Ando, yes and hence I canceled my vote. let me see again to your edit
nawfal over 11 years

As I mentioned, making it a subquery is so inelegant and could be inefficient with 5 to 6 joins and where clauses already running on the main query.
Andomar over 11 years

In MYSQL, if you use count without a group by, MySQL groups on the empty set. It will return only one row. So AFAIK, you can't get at the total rowcount and more than one row in the same query.
Bohemian over 11 years

+1 for showing compassion in wading through the copious and largely irrelevant content in the question
ypercubeᵀᴹ over 11 years

The second query with HAVING COUNT(*) = 2 is not going to return expected results.

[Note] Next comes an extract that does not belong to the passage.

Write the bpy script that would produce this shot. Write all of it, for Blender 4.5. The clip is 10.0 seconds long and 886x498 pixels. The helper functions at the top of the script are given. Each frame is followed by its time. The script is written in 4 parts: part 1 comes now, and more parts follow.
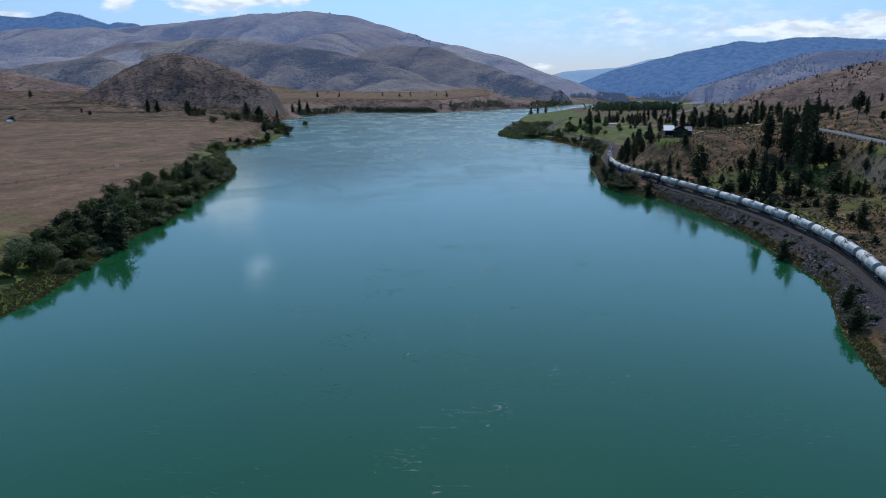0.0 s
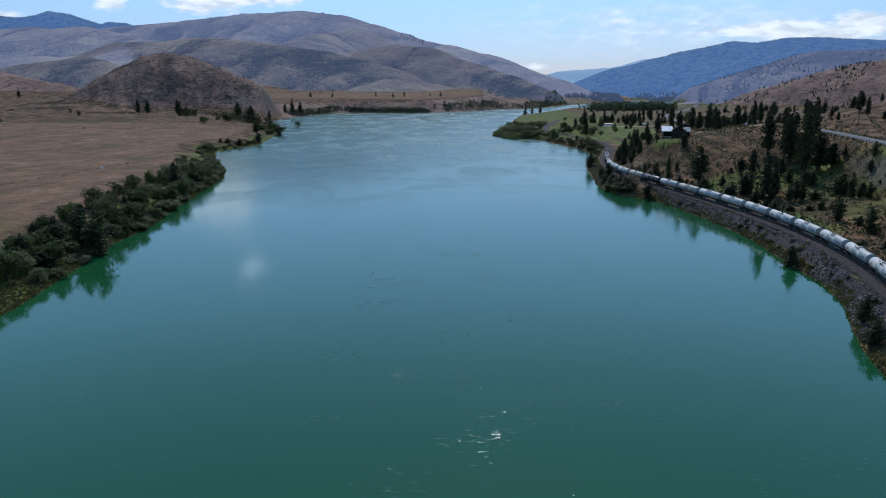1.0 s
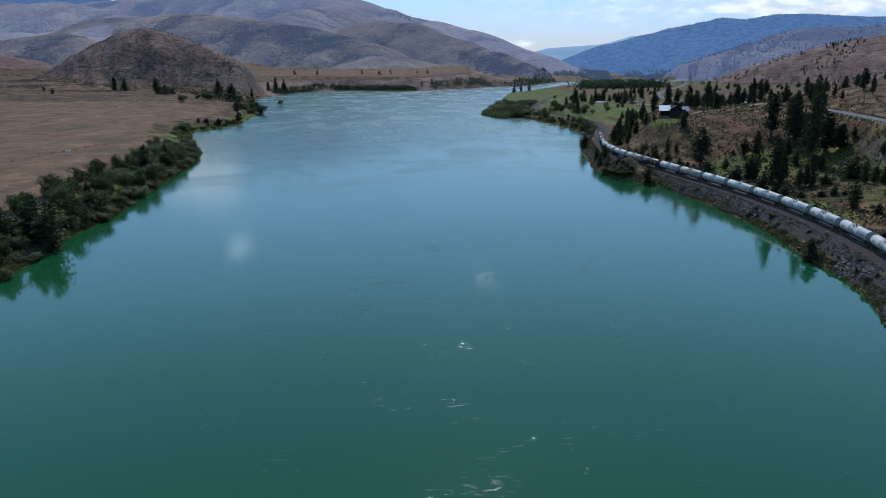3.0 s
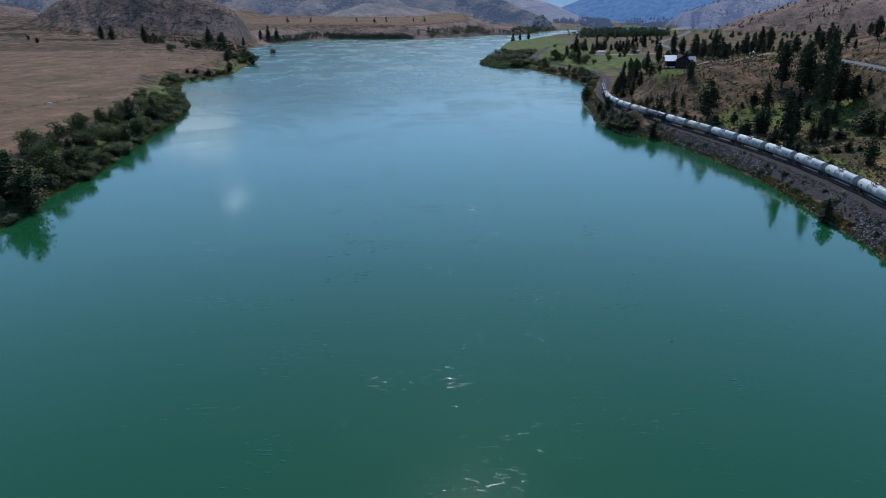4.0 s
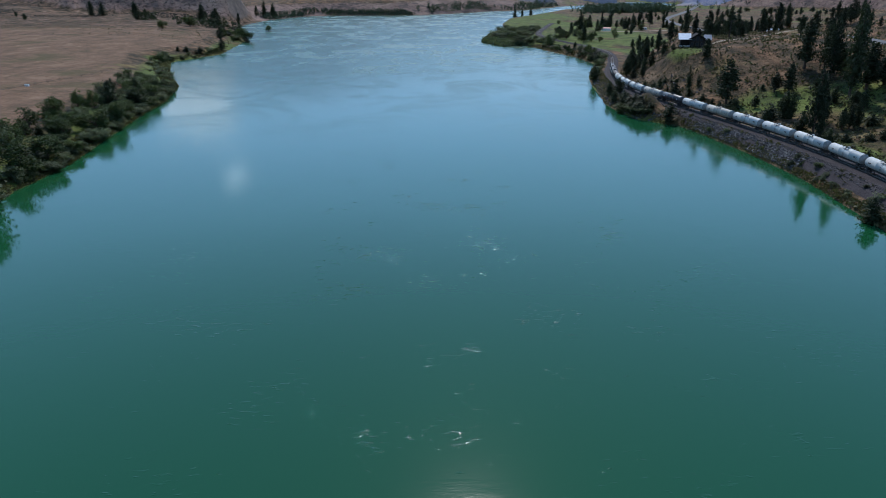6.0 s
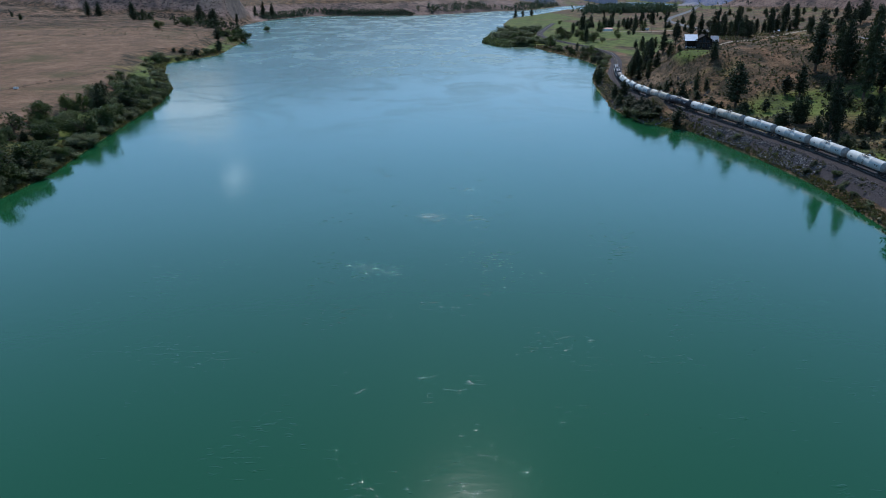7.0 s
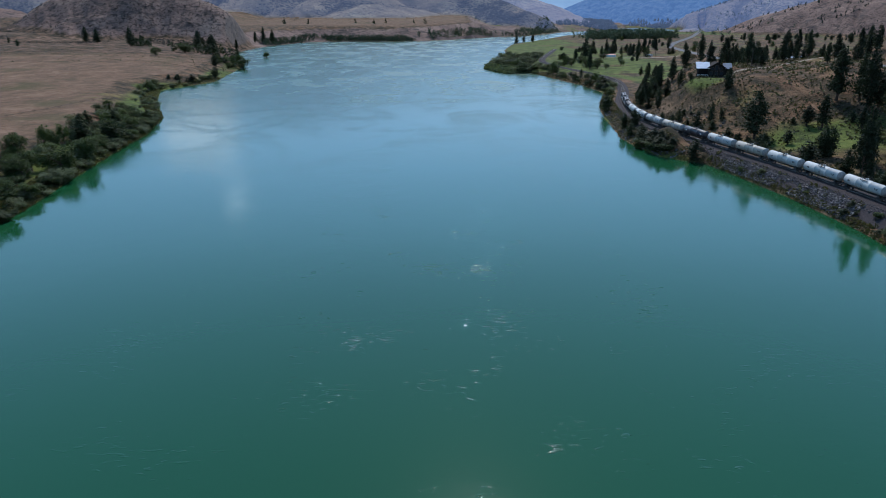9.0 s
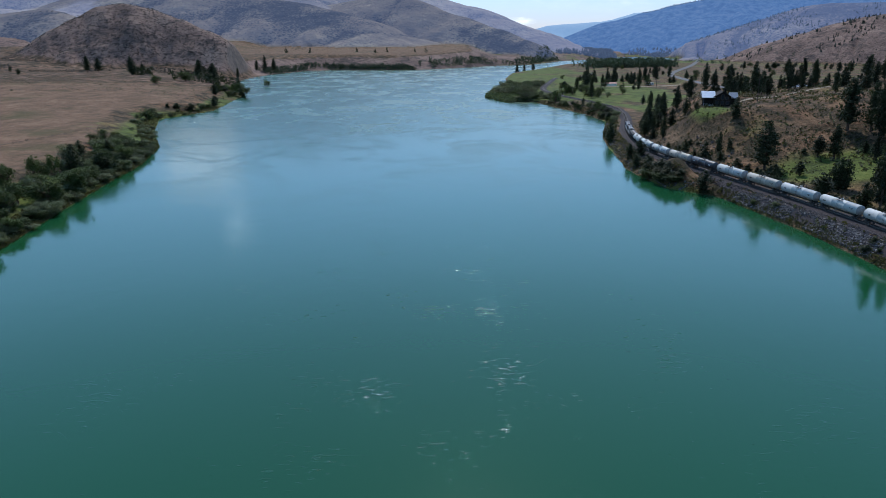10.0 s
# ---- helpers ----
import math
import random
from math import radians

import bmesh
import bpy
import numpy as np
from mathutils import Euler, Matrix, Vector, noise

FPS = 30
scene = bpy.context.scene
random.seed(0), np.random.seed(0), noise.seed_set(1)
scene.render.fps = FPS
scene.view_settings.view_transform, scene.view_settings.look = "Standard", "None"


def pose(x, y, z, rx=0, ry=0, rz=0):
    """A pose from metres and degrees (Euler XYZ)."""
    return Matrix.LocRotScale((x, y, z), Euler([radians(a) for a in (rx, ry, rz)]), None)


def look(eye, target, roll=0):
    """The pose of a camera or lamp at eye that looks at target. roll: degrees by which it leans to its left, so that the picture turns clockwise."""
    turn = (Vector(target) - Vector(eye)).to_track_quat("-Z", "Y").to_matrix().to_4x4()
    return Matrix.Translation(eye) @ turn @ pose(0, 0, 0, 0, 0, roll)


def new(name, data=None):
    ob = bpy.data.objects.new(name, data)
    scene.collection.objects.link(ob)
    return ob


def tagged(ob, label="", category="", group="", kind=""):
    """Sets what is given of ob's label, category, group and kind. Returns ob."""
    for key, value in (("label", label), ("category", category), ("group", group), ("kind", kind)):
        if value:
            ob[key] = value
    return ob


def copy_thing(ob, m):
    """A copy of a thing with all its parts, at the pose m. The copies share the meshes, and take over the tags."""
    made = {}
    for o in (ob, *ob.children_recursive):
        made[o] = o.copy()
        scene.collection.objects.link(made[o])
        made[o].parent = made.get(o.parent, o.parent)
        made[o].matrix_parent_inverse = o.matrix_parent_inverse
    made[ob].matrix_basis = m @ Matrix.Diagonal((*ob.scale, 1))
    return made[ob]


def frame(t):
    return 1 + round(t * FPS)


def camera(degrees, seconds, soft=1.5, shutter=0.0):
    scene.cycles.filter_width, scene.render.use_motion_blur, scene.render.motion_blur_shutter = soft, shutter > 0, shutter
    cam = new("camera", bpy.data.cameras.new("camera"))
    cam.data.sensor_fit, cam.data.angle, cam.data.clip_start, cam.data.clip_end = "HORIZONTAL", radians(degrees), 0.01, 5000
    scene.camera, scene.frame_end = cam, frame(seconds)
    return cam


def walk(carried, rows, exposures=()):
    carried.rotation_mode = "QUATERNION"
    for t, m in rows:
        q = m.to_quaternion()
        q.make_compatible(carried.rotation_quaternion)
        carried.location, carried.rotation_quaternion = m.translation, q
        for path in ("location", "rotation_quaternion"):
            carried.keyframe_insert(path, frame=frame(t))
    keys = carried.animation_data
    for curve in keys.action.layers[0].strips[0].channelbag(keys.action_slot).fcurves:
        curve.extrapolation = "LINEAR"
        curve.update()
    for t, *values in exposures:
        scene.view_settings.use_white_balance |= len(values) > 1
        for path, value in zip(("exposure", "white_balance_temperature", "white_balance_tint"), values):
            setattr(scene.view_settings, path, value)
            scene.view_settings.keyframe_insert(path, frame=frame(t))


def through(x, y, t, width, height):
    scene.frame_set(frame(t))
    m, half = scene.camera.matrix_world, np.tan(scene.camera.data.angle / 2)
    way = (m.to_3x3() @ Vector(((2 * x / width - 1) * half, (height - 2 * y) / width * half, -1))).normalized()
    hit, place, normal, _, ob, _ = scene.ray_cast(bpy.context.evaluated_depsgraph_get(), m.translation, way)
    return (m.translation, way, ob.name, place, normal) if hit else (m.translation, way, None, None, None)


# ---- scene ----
cam = camera(66.0, 10.0, soft=0.55)
PATH = [
    (0.0, pose(1.80, 16.29, 56.63, 76.82, 0.1, 2.12)),
    (0.5, pose(1.63, 21.48, 56.63, 76.82, 0.1, 1.91)),
    (1.0, pose(1.46, 26.67, 56.63, 76.82, 0.1, 1.62)),
    (1.5, pose(1.28, 31.86, 56.63, 76.82, 0.1, 1.27)),
    (2.0, pose(1.11, 37.05, 56.63, 76.79, 0.1, 0.94)),
    (2.2, pose(1.04, 39.13, 56.63, 76.66, 0.1, 0.87)),
    (3.3, pose(0.67, 50.54, 56.63, 73.86, 0.1, 0.46)),
    (3.5, pose(0.60, 52.61, 56.63, 72.93, 0.1, 0.39)),
    (4.0, pose(0.44, 57.80, 56.63, 70.99, 0.1, 0.33)),
    (4.5, pose(0.28, 62.97, 56.63, 69.64, 0.1, 0.34)),
    (5.0, pose(0.12, 68.15, 56.63, 69.18, 0.1, 0.31)),
    (5.5, pose(-0.04, 73.33, 56.63, 69.15, 0.1, 0.34)),
    (7.0, pose(-0.49, 88.87, 56.63, 69.15, 0.1, 0.34)),
    (7.5, pose(-0.65, 94.05, 56.63, 69.15, 0.1, 0.37)),
    (8.0, pose(-0.80, 99.23, 56.63, 69.12, 0.1, 0.34)),
    (8.5, pose(-0.94, 104.41, 56.63, 69.74, 0.1, 0.37)),
    (9.0, pose(-1.09, 109.59, 56.63, 71.09, 0.1, 0.39)),
    (9.5, pose(-1.24, 114.77, 56.63, 72.34, 0.1, 0.42)),
    (10.0, pose(-1.38, 119.95, 56.63, 73.30, 0.1, 0.45)),
]
walk(cam, PATH, [(0.0, -0.25, 6050, 13), (3.0, -0.19, 6050, 13), (5.0, 0.0, 6050, 13), (10.0, 0.03, 6050, 13)])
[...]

If id is the primary key, all COUNT(*) values will be 1, whatever the number of rows in the table.
nawfal over 11 years

@Bohemian I was forced to add irrelevant content when I got a negative vote to make things clearer for a few. My initial question was compact and concise I believe :)
nawfal over 11 years

what's the role of limit 3 here?
ypercubeᵀᴹ over 11 years

To avoid retrieving twice the thousand (or millions) rows of the derived table. It doesn't matter to you if they are 3 or 3000 or 1000000, right? You don't want them if they are 3 or more.
nawfal over 11 years

Haha, that's seems to be so innovative, I get it :)
ypercubeᵀᴹ over 11 years

@nawfal: Can you share details about the timings of the different queries?
nawfal over 11 years

I did some testing with few thousand records. They all performed more or less the same! If you want pinpoint accuracy after a number of testing, here is it: The last one you posted (with limits) performed marginally well with each query taking around 300ms. The first and second code blocks were ditto identical, but for a hair-breadth win sql1 beat sql2 by a score of 305 ms to 308 ms!!
nawfal over 8 years

This I believe will be inefficient since it will scan through the entire rows and at last check the @count against 2. Am I right?
Stack Man over 8 years

I'm not sure about the efficiency costs but I think the best approach is to only be concerned with efficiency when you actually encounter bottlenecks. Until then, in my opinion, readability and maintainability has higher priority and having similar subqueries creates unnecessary complexity.